I want to do a Calcium Imaging experiment - first following a group's described method step by step. They use a sodium phosphate buffer. For a pH of 7.25 they want me to mix 8 mM of the monobase and 2 mM of the dibase sodium phosphate. This adds up to a 10 mM phosphate solution of the desired pH. According to a source from our beloved internet it is possible to dissolve up to 0,3 mM Calcium chloride in that solution. Unfortunately the paper says: 1,5 mM!!! Theory and practice go hand in hand as I can't avoid having the precipitates. I tried warming, coming from different pH and I changed the order of putting the solutions together.

What am I doing wrong?

Issues:
- The group published two papers (Neuroscience and Cell Calcium) and in both the recipe of the buffer is identical. So I assume they didn't do a mistake in writing it down.
- The first author is not to be found anywhere on the internet and I don't want to annoy the professor with a buffer question.
- Other groups use HEPES buffer instead. So did I - and couldn't reproduce the groups' results. So I want to try it with phosphate buffer.
- One option would be to go down with the phosphate concentration to a total 2 mM. Then 1,5 mM Calcium chloride should be possible to solve. But what about the buffer capacity? I assume it would be too weak then, wouldn't it?
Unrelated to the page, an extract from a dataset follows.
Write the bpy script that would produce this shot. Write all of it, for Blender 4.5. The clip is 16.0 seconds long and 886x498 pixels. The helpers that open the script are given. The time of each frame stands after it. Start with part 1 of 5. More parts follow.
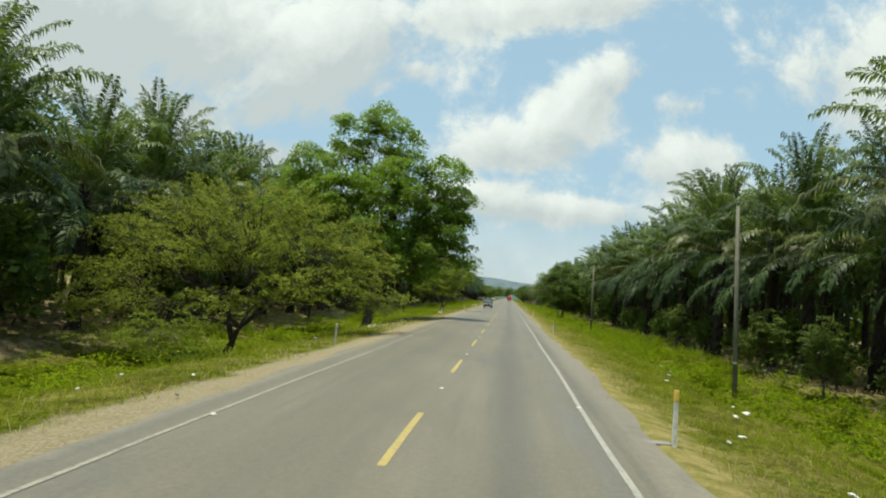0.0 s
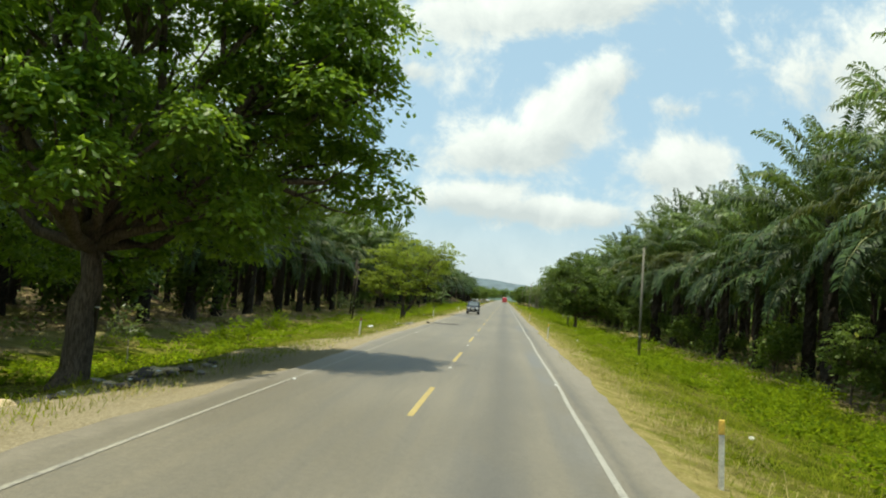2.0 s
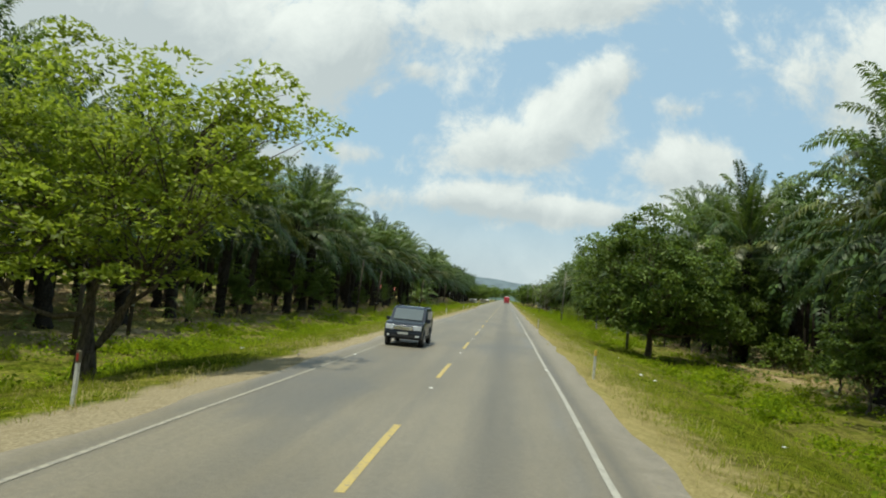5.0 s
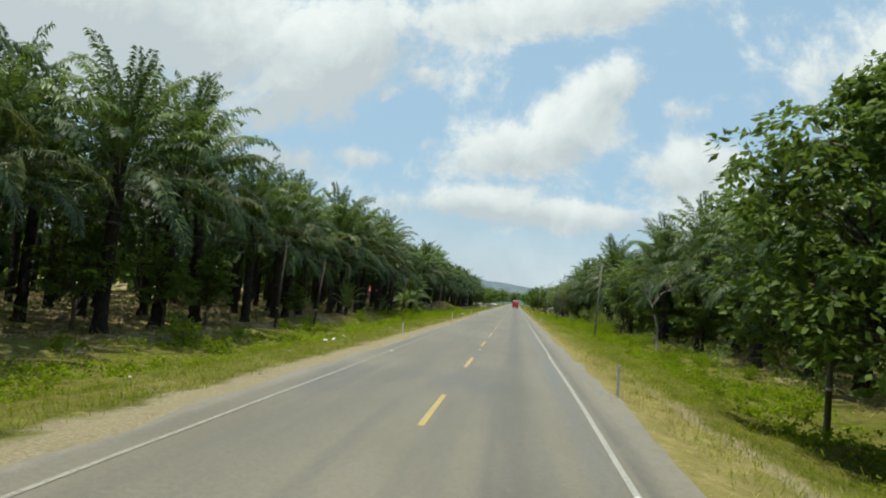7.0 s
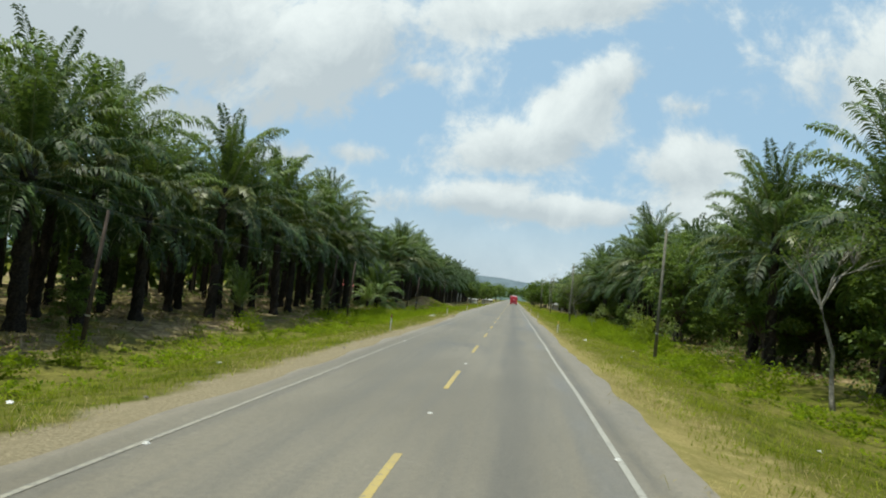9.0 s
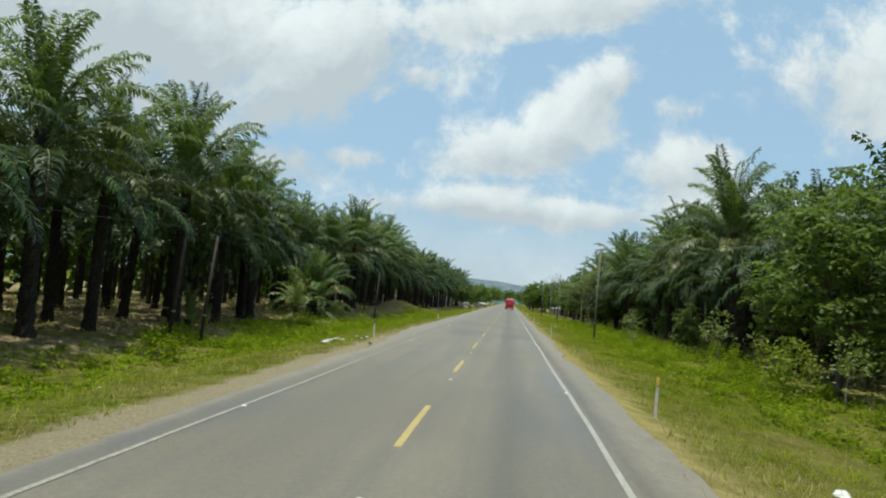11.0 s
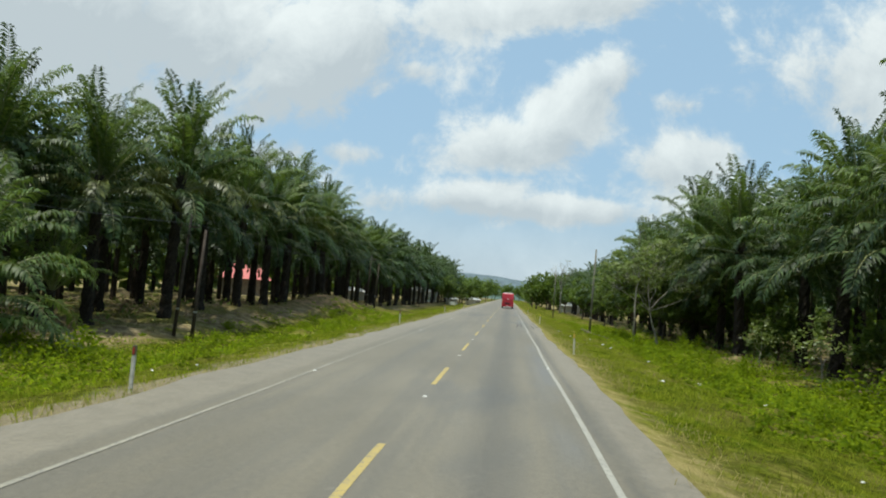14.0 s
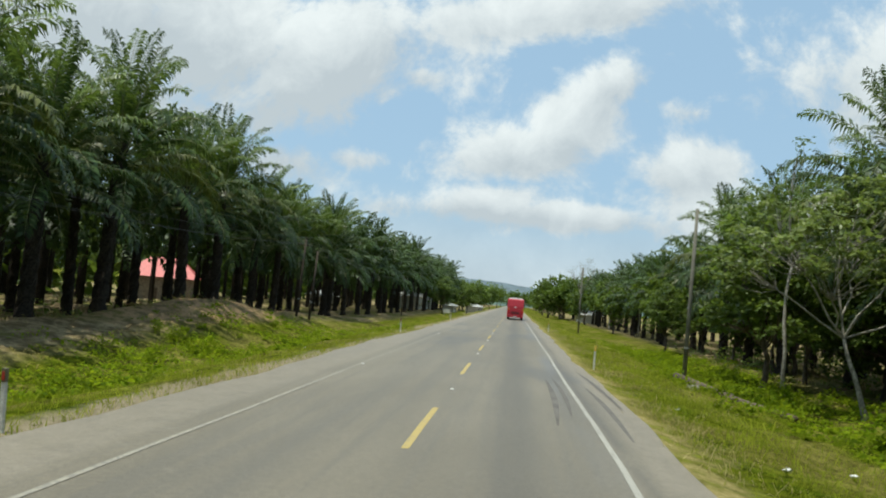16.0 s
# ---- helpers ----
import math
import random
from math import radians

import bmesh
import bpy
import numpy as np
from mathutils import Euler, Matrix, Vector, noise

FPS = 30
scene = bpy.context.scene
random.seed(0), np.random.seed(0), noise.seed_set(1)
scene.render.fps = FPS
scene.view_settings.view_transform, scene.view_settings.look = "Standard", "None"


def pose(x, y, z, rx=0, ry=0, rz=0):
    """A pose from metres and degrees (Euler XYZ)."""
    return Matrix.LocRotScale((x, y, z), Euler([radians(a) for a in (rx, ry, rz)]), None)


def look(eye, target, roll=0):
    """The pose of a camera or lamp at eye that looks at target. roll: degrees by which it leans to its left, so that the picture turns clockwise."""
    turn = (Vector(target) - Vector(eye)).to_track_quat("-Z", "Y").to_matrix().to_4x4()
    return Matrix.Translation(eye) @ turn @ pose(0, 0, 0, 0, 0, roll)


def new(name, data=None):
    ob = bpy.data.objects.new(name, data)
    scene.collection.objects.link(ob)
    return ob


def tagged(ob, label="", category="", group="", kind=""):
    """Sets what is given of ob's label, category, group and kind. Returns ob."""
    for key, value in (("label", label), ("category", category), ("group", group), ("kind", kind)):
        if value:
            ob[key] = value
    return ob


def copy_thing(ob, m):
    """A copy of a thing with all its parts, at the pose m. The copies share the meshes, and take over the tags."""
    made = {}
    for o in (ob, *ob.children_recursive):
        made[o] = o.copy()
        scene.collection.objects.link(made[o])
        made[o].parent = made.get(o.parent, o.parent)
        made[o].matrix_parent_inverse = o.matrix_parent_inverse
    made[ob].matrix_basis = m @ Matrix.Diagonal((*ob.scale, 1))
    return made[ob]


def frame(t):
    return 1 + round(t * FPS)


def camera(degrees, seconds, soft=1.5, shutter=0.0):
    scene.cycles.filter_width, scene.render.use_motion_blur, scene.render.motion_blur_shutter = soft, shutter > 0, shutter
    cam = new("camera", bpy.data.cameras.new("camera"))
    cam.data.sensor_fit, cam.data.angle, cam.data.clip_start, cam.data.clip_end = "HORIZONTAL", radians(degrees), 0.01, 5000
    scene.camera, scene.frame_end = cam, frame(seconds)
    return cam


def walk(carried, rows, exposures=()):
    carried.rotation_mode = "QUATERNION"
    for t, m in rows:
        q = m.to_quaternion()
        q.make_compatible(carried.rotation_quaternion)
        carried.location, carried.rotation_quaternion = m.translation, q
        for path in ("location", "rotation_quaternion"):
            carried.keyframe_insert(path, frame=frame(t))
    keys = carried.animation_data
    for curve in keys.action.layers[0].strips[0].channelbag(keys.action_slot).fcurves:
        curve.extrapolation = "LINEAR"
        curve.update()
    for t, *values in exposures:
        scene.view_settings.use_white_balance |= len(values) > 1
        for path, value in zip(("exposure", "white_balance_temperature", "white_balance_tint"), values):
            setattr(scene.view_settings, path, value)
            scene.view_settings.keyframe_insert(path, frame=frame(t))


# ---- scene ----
cam = camera(63.9, 16.0, soft=2.0)
EYE_HEIGHT = 2.42
ROWS = [  # seconds, x, y, yaw, pitch, roll
    (0.0, 1.55, 0.05, 5.61, 3.43, 4.79),
    (0.5, 1.56, 10.99, 5.56, 3.24, 4.78),
    (1.0, 1.58, 21.93, 5.40, 3.36, 4.95),
    (1.5, 1.60, 32.88, 5.36, 3.53, 5.08),
    (2.0, 1.64, 43.90, 5.28, 3.56, 5.11),
    (2.5, 1.70, 54.87, 5.03, 3.21, 5.50),
    (3.0, 1.73, 66.05, 4.66, 3.34, 5.64),
    (3.5, 1.76, 77.01, 4.93, 3.38, 5.75),
    (4.0, 1.78, 87.87, 5.18, 3.44, 5.32),
    (6.5, 1.60, 141.69, 5.89, 3.70, 5.39),
    (7.0, 1.55, 152.48, 6.15, 3.79, 5.15),
    (7.5, 1.54, 163.31, 6.04, 3.50, 5.39),
    (8.0, 1.50, 174.18, 5.83, 3.56, 5.16),
    (8.5, 1.49, 184.94, 5.83, 3.54, 5.10),
    (9.0, 1.50, 195.68, 5.95, 3.46, 4.99),
    (11.5, 1.68, 249.08, 5.36, 3.86, 4.43),
    (12.0, 1.78, 259.76, 4.87, 3.53, 4.33),
    (12.5, 1.77, 270.71, 5.31, 3.62, 4.23),
    (13.0, 1.78, 281.54, 5.58, 3.63, 4.16),
    (13.5, 1.79, 292.33, 5.62, 3.48, 4.29),
    (14.0, 1.77, 303.13, 5.52, 3.45, 4.58),
    (14.5, 1.74, 314.00, 5.60, 3.55, 4.52),
    (15.0, 1.67, 324.89, 5.84, 3.54, 5.14),
    (15.5, 1.58, 335.60, 6.21, 3.57, 5.16),
    (16.0, 1.53, 346.41, 6.08, 3.92, 4.96),
]
walk(cam, [(t, pose(x, y, EYE_HEIGHT, 90 + pitch, 0, yaw) @ pose(0, 0, 0, 0, 0, roll)) for t, x, y, yaw, pitch, roll in ROWS],
     [(0.0, 0.05, 6850, 3), (1.0, 0.08, 6850, 3), (2.0, 0.24, 6950, 3), (2.6, 0.22, 7000, 3), (3.2, 0.08, 6950, 3), (4.0, 0.0, 6850, 3), (7.0, 0.0, 6580, 5.5), (11.5, -0.04, 6380, 5.5), (16.0, -0.02, 6430, 7)])

# ---- light ----
SUN_TO = Vector((-0.17, -0.12, 0.97)).normalized()
sun = new("sun", bpy.data.lights.new("sun", "SUN"))
sun.data.energy, sun.data.angle, sun.data.color = 4.8, radians(0.6), (1.0, 0.965, 0.85)
sun.matrix_world = look(SUN_TO * 100, (0, 0, 0))

world = bpy.data.worlds.new("sky")
scene.world = world
world.use_nodes = True
wn, wl = world.node_tree.nodes, world.node_tree.links
wn.clear()


def wmath(op, a, b=None, clamp=False):
    n = wn.new("ShaderNodeMath")
    n.operation, n.use_clamp = op, clamp
    for i, v in enumerate((a, b)):
        if v is None:
            continue
        if isinstance(v, (int, float)):
            n.inputs[i].default_value = v
        else:
            wl.new(v, n.inputs[i])
    return n.outputs[0]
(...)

I'm excited to listen to your comments,
thanks a lot.

caljunk

-caljunk-

calcium ions and phosphate tend to precipitate; you have to calculate the amount of free calcium ions in a Pi-buffer with an appropriate program f.i. Eqcal; temp, pH and other ions are also relevant

-The Bearer-

You could try dissolving the calcium in half the volume (at 2x concentration), the phosphate in the other half (also at 2x), and mixing. Local concentrations of calcium will be much higher if you add a concentrated solution to an existing phosphate buffer. This still may not (likely will not) solve your problem. I like the HEPES approach. Perhaps the paper is wrong, or they ignored the precipitate.

-phage434-

I agree with phage 434 suggestion. the immediate local concentration of ca ion upon addition of the stock solution will cause precipitation.

Aside from Phage434's suggestion, might the paper have used a chelator to bind to the calcium? Something like EDTA will keep the Ca ions soluble by chelating ion, preventing it form actually binding to the phosphate ion and precipitating.